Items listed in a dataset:
▬▬▬▬▬▬▬▬▬▬

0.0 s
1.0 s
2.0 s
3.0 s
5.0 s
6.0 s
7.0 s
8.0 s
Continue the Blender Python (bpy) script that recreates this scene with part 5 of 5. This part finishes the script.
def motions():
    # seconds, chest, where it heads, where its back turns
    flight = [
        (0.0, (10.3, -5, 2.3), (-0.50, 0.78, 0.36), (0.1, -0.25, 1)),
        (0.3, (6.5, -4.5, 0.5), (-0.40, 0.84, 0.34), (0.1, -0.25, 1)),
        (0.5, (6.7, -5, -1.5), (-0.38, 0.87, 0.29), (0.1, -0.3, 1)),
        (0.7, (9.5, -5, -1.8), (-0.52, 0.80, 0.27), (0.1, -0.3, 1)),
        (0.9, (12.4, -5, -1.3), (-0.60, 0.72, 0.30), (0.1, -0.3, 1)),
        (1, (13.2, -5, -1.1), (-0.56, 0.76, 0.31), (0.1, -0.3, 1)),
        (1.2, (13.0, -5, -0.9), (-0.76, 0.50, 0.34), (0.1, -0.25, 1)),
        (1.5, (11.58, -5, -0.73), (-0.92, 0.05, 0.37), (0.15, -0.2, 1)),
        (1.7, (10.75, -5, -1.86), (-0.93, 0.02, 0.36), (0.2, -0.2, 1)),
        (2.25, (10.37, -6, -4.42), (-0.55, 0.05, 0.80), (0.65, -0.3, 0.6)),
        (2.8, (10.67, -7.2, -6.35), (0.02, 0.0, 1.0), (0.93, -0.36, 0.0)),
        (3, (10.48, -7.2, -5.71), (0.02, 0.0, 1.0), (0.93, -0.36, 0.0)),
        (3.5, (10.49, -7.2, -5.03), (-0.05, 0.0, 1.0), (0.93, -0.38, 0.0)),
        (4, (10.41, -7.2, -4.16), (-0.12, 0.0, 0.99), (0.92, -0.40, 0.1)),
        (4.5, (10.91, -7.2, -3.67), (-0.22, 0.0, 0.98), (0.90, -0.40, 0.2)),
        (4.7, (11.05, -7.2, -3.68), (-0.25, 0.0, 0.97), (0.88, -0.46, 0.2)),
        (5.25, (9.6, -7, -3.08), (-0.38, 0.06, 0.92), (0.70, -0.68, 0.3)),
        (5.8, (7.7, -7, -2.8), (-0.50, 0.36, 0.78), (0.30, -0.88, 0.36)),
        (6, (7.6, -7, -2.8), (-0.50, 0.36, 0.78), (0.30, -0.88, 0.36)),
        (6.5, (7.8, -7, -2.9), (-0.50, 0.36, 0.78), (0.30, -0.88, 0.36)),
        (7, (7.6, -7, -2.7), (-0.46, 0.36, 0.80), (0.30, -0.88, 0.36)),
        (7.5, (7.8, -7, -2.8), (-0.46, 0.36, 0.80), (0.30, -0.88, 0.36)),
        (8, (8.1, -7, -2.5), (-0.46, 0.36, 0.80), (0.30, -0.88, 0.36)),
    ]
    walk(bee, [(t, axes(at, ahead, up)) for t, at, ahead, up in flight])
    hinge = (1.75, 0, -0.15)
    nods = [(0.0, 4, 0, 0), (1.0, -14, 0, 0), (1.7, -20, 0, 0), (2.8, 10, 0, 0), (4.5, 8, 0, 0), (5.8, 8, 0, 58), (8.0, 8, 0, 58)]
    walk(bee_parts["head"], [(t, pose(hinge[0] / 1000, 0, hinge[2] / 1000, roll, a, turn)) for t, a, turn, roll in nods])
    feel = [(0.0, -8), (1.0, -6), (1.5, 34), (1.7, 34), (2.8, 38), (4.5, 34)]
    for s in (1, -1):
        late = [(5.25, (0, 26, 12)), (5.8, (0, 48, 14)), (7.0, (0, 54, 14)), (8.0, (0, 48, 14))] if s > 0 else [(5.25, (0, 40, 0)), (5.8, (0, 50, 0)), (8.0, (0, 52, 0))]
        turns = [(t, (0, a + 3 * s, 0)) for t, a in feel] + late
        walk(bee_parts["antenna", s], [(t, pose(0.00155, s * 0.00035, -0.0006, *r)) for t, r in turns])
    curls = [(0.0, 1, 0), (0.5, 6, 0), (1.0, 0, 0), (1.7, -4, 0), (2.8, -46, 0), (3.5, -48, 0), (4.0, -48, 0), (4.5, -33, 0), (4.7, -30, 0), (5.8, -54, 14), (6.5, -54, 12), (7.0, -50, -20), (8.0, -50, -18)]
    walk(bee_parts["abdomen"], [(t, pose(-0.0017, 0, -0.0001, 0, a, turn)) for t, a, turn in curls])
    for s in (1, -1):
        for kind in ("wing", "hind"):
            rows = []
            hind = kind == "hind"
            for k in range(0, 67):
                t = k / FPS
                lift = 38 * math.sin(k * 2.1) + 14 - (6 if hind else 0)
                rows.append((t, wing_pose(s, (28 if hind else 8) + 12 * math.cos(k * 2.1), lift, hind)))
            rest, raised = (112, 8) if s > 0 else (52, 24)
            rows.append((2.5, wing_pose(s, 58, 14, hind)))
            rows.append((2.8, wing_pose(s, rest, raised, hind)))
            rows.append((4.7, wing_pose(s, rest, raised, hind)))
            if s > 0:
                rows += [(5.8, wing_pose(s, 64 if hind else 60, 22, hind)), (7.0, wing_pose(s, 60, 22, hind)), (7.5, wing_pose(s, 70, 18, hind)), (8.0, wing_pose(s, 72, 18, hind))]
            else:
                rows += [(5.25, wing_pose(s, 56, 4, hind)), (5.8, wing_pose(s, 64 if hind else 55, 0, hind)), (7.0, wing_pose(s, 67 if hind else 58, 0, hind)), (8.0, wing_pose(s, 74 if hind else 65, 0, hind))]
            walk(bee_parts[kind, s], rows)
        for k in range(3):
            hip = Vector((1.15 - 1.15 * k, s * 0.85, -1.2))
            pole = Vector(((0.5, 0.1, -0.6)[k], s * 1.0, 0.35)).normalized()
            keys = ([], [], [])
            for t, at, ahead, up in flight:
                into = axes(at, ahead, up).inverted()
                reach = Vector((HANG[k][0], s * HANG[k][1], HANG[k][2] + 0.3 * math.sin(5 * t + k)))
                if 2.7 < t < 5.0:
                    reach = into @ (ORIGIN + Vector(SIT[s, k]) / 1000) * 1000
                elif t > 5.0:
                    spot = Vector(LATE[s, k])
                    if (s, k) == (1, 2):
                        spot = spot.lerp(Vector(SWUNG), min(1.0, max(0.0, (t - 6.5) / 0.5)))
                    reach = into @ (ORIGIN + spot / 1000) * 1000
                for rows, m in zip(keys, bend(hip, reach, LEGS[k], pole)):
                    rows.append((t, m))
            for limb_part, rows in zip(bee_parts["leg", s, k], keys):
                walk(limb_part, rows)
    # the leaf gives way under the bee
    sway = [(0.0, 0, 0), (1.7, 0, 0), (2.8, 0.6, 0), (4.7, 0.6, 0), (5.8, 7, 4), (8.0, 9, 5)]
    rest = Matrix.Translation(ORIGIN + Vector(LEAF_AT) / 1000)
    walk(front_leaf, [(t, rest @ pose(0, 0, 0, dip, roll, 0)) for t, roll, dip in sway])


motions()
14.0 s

▬▬▬▬▬▬▬▬▬▬

### WORK INSTRUCTIONS
Retype all the records, matching them exactly.

### ANSWER TO THE EXERCISE
0.0 s
1.0 s
2.0 s
3.0 s
5.0 s
6.0 s
7.0 s
8.0 s
Continue the Blender Python (bpy) script that recreates this scene with part 5 of 5. This part finishes the script.
def motions():
    # seconds, chest, where it heads, where its back turns
    flight = [
        (0.0, (10.3, -5, 2.3), (-0.50, 0.78, 0.36), (0.1, -0.25, 1)),
        (0.3, (6.5, -4.5, 0.5), (-0.40, 0.84, 0.34), (0.1, -0.25, 1)),
        (0.5, (6.7, -5, -1.5), (-0.38, 0.87, 0.29), (0.1, -0.3, 1)),
        (0.7, (9.5, -5, -1.8), (-0.52, 0.80, 0.27), (0.1, -0.3, 1)),
        (0.9, (12.4, -5, -1.3), (-0.60, 0.72, 0.30), (0.1, -0.3, 1)),
        (1, (13.2, -5, -1.1), (-0.56, 0.76, 0.31), (0.1, -0.3, 1)),
        (1.2, (13.0, -5, -0.9), (-0.76, 0.50, 0.34), (0.1, -0.25, 1)),
        (1.5, (11.58, -5, -0.73), (-0.92, 0.05, 0.37), (0.15, -0.2, 1)),
        (1.7, (10.75, -5, -1.86), (-0.93, 0.02, 0.36), (0.2, -0.2, 1)),
        (2.25, (10.37, -6, -4.42), (-0.55, 0.05, 0.80), (0.65, -0.3, 0.6)),
        (2.8, (10.67, -7.2, -6.35), (0.02, 0.0, 1.0), (0.93, -0.36, 0.0)),
        (3, (10.48, -7.2, -5.71), (0.02, 0.0, 1.0), (0.93, -0.36, 0.0)),
        (3.5, (10.49, -7.2, -5.03), (-0.05, 0.0, 1.0), (0.93, -0.38, 0.0)),
        (4, (10.41, -7.2, -4.16), (-0.12, 0.0, 0.99), (0.92, -0.40, 0.1)),
        (4.5, (10.91, -7.2, -3.67), (-0.22, 0.0, 0.98), (0.90, -0.40, 0.2)),
        (4.7, (11.05, -7.2, -3.68), (-0.25, 0.0, 0.97), (0.88, -0.46, 0.2)),
        (5.25, (9.6, -7, -3.08), (-0.38, 0.06, 0.92), (0.70, -0.68, 0.3)),
        (5.8, (7.7, -7, -2.8), (-0.50, 0.36, 0.78), (0.30, -0.88, 0.36)),
        (6, (7.6, -7, -2.8), (-0.50, 0.36, 0.78), (0.30, -0.88, 0.36)),
        (6.5, (7.8, -7, -2.9), (-0.50, 0.36, 0.78), (0.30, -0.88, 0.36)),
        (7, (7.6, -7, -2.7), (-0.46, 0.36, 0.80), (0.30, -0.88, 0.36)),
        (7.5, (7.8, -7, -2.8), (-0.46, 0.36, 0.80), (0.30, -0.88, 0.36)),
        (8, (8.1, -7, -2.5), (-0.46, 0.36, 0.80), (0.30, -0.88, 0.36)),
    ]
    walk(bee, [(t, axes(at, ahead, up)) for t, at, ahead, up in flight])
    hinge = (1.75, 0, -0.15)
    nods = [(0.0, 4, 0, 0), (1.0, -14, 0, 0), (1.7, -20, 0, 0), (2.8, 10, 0, 0), (4.5, 8, 0, 0), (5.8, 8, 0, 58), (8.0, 8, 0, 58)]
    walk(bee_parts["head"], [(t, pose(hinge[0] / 1000, 0, hinge[2] / 1000, roll, a, turn)) for t, a, turn, roll in nods])
    feel = [(0.0, -8), (1.0, -6), (1.5, 34), (1.7, 34), (2.8, 38), (4.5, 34)]
    for s in (1, -1):
        late = [(5.25, (0, 26, 12)), (5.8, (0, 48, 14)), (7.0, (0, 54, 14)), (8.0, (0, 48, 14))] if s > 0 else [(5.25, (0, 40, 0)), (5.8, (0, 50, 0)), (8.0, (0, 52, 0))]
        turns = [(t, (0, a + 3 * s, 0)) for t, a in feel] + late
        walk(bee_parts["antenna", s], [(t, pose(0.00155, s * 0.00035, -0.0006, *r)) for t, r in turns])
    curls = [(0.0, 1, 0), (0.5, 6, 0), (1.0, 0, 0), (1.7, -4, 0), (2.8, -46, 0), (3.5, -48, 0), (4.0, -48, 0), (4.5, -33, 0), (4.7, -30, 0), (5.8, -54, 14), (6.5, -54, 12), (7.0, -50, -20), (8.0, -50, -18)]
    walk(bee_parts["abdomen"], [(t, pose(-0.0017, 0, -0.0001, 0, a, turn)) for t, a, turn in curls])
    for s in (1, -1):
        for kind in ("wing", "hind"):
            rows = []
            hind = kind == "hind"
            for k in range(0, 67):
                t = k / FPS
                lift = 38 * math.sin(k * 2.1) + 14 - (6 if hind else 0)
                rows.append((t, wing_pose(s, (28 if hind else 8) + 12 * math.cos(k * 2.1), lift, hind)))
            rest, raised = (112, 8) if s > 0 else (52, 24)
            rows.append((2.5, wing_pose(s, 58, 14, hind)))
            rows.append((2.8, wing_pose(s, rest, raised, hind)))
            rows.append((4.7, wing_pose(s, rest, raised, hind)))
            if s > 0:
                rows += [(5.8, wing_pose(s, 64 if hind else 60, 22, hind)), (7.0, wing_pose(s, 60, 22, hind)), (7.5, wing_pose(s, 70, 18, hind)), (8.0, wing_pose(s, 72, 18, hind))]
            else:
                rows += [(5.25, wing_pose(s, 56, 4, hind)), (5.8, wing_pose(s, 64 if hind else 55, 0, hind)), (7.0, wing_pose(s, 67 if hind else 58, 0, hind)), (8.0, wing_pose(s, 74 if hind else 65, 0, hind))]
            walk(bee_parts[kind, s], rows)
        for k in range(3):
            hip = Vector((1.15 - 1.15 * k, s * 0.85, -1.2))
            pole = Vector(((0.5, 0.1, -0.6)[k], s * 1.0, 0.35)).normalized()
            keys = ([], [], [])
            for t, at, ahead, up in flight:
                into = axes(at, ahead, up).inverted()
                reach = Vector((HANG[k][0], s * HANG[k][1], HANG[k][2] + 0.3 * math.sin(5 * t + k)))
                if 2.7 < t < 5.0:
                    reach = into @ (ORIGIN + Vector(SIT[s, k]) / 1000) * 1000
                elif t > 5.0:
                    spot = Vector(LATE[s, k])
                    if (s, k) == (1, 2):
                        spot = spot.lerp(Vector(SWUNG), min(1.0, max(0.0, (t - 6.5) / 0.5)))
                    reach = into @ (ORIGIN + spot / 1000) * 1000
                for rows, m in zip(keys, bend(hip, reach, LEGS[k], pole)):
                    rows.append((t, m))
            for limb_part, rows in zip(bee_parts["leg", s, k], keys):
                walk(limb_part, rows)
    # the leaf gives way under the bee
    sway = [(0.0, 0, 0), (1.7, 0, 0), (2.8, 0.6, 0), (4.7, 0.6, 0), (5.8, 7, 4), (8.0, 9, 5)]
    rest = Matrix.Translation(ORIGIN + Vector(LEAF_AT) / 1000)
    walk(front_leaf, [(t, rest @ pose(0, 0, 0, dip, roll, 0)) for t, roll, dip in sway])


motions()
14.0 s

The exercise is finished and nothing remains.